Wednesday 19 January 2011

Under the Weather

It is not I this time, but the little-uns who are slightly under par. Nothing major is wrong, nothing much at all really, just that nobody is a hundred percent well and Toddler has a slight cough. I do tend to worry and to catastrophise, so that a well child becomes one who is just waiting to become poorly. I know it is a stupid attitude, and I am fighting it.

Last time I wrote my blog entry I spent an hour or two afterwards reading other entries, and came across a couple of really sad cases - where there had been really serious illness or death within a family - and realised anew how lucky I am. To be honest, it is never far from my mind, this sense of appreciation for what I have.

When I was psychotic (on three occasions over a period of eleven years) I was very ill. While I was recovering between episiodes, sometimes for years, I was very scared, very worried. I suffered a lot. Most of those years were lost or wasted in one way or another. But now I have a home, a family, even a dog of my own. I have the support and love of my wonderful husband.

I have the luxury of being able to spend my time more or less as I like - and I do like my life, even the cooking and cleaning and washing parts of it. And any anguish that I go through is more or less in my mind, and I am in charge of that, so it is irrelevant really.

Now, what have I been doing recently? The usual rounds of school and out of school stuff. Taking the kids swimming. Dealing with a recalcitrant Toddler. (He drove his Dad mad this evening, refusing to have his teeth brushed. He said he was 'busy' turning round in circles. He said he was trying to get so dizzy that he fell over. He said they do it at play school then they laugh and laugh. Ten minutes later he was still turning round in circles, Daddy was starting to grind his teeth and shout a lot. So I said calmly, 'Come here, darling, Mummy brush your teeth', and he came over like a little lamb. I have no explanation for it, but it felt good).
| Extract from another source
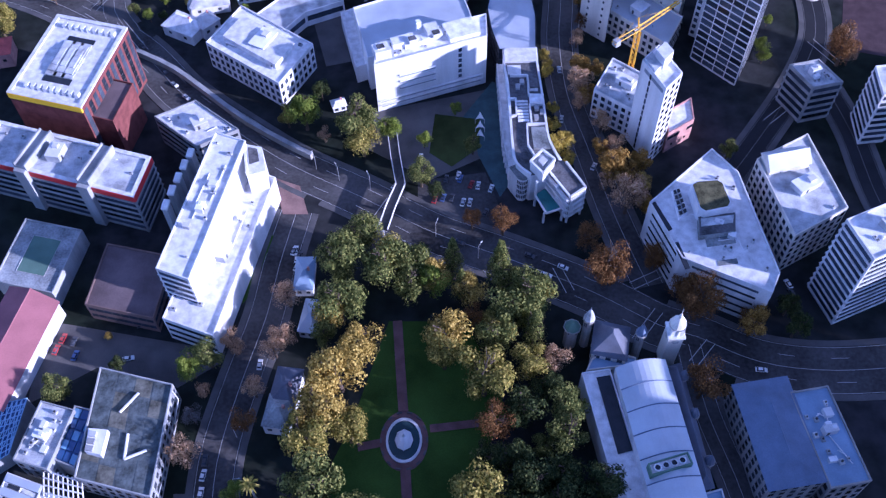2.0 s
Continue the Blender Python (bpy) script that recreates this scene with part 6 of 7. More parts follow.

Enough for now. But if you came here from the Rethink website, and are reading this looking for hope for your own future, I hope you leave with the knowledge that there is indeed hope, and a lot of it. If I can recover from mental illness and lead a happy life, anybody can. I know this for sure - I was down there as low as anyone could have been, and I never would have looked ahead and seen a future this positive for myself. Be strong. Never give up.